What is asked.
For this exercise, repeat all of the material verbatim apart from its images.

Exercise inputs.
──────────
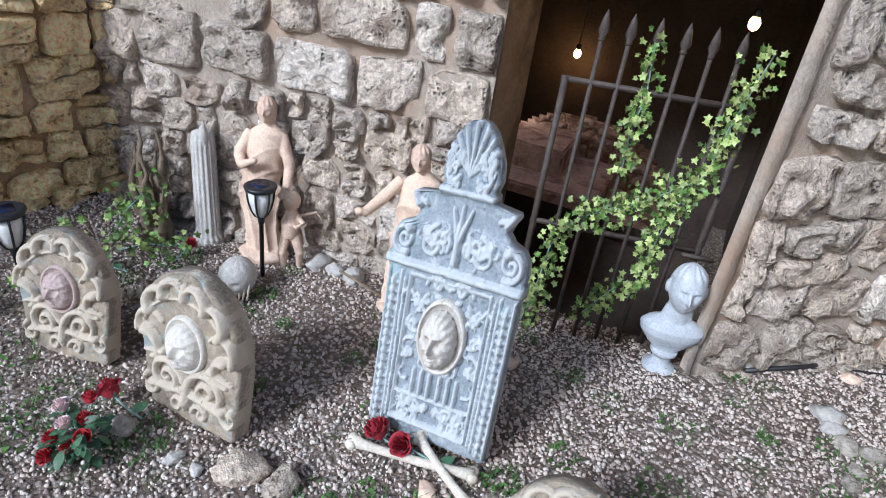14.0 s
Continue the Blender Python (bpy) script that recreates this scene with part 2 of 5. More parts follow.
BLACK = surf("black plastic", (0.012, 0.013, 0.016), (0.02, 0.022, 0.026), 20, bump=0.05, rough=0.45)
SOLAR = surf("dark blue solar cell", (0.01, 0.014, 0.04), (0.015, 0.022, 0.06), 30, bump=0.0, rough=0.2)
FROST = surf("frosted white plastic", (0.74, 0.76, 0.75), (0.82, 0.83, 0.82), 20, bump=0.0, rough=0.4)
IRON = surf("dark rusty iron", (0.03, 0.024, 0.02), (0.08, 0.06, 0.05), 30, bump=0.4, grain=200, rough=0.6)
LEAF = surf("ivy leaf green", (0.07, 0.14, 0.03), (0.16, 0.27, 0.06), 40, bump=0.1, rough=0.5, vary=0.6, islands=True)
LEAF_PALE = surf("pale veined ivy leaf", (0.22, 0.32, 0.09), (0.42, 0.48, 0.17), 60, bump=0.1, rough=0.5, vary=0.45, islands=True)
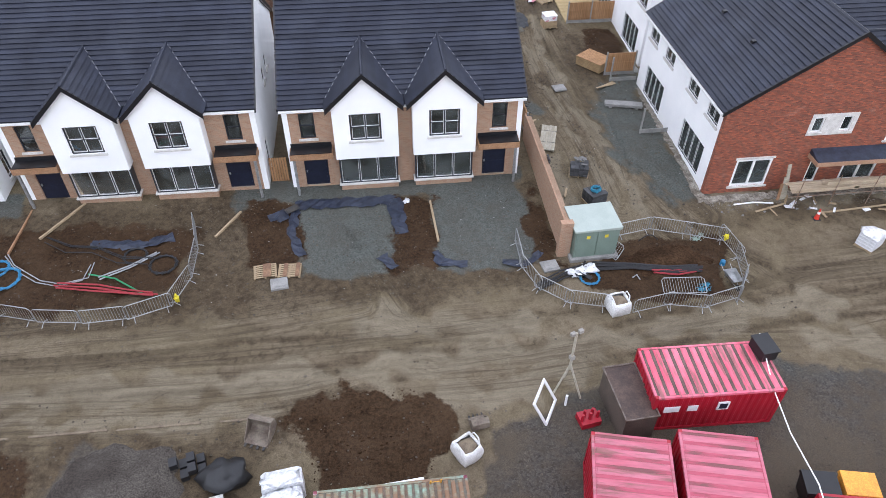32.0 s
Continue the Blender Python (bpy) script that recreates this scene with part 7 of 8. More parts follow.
──────────
Answer for the task.
14.0 s
Continue the Blender Python (bpy) script that recreates this scene with part 2 of 5. More parts follow.
BLACK = surf("black plastic", (0.012, 0.013, 0.016), (0.02, 0.022, 0.026), 20, bump=0.05, rough=0.45)
SOLAR = surf("dark blue solar cell", (0.01, 0.014, 0.04), (0.015, 0.022, 0.06), 30, bump=0.0, rough=0.2)
FROST = surf("frosted white plastic", (0.74, 0.76, 0.75), (0.82, 0.83, 0.82), 20, bump=0.0, rough=0.4)
IRON = surf("dark rusty iron", (0.03, 0.024, 0.02), (0.08, 0.06, 0.05), 30, bump=0.4, grain=200, rough=0.6)
LEAF = surf("ivy leaf green", (0.07, 0.14, 0.03), (0.16, 0.27, 0.06), 40, bump=0.1, rough=0.5, vary=0.6, islands=True)
LEAF_PALE = surf("pale veined ivy leaf", (0.22, 0.32, 0.09), (0.42, 0.48, 0.17), 60, bump=0.1, rough=0.5, vary=0.45, islands=True)
32.0 s
Continue the Blender Python (bpy) script that recreates this scene with part 7 of 8. More parts follow.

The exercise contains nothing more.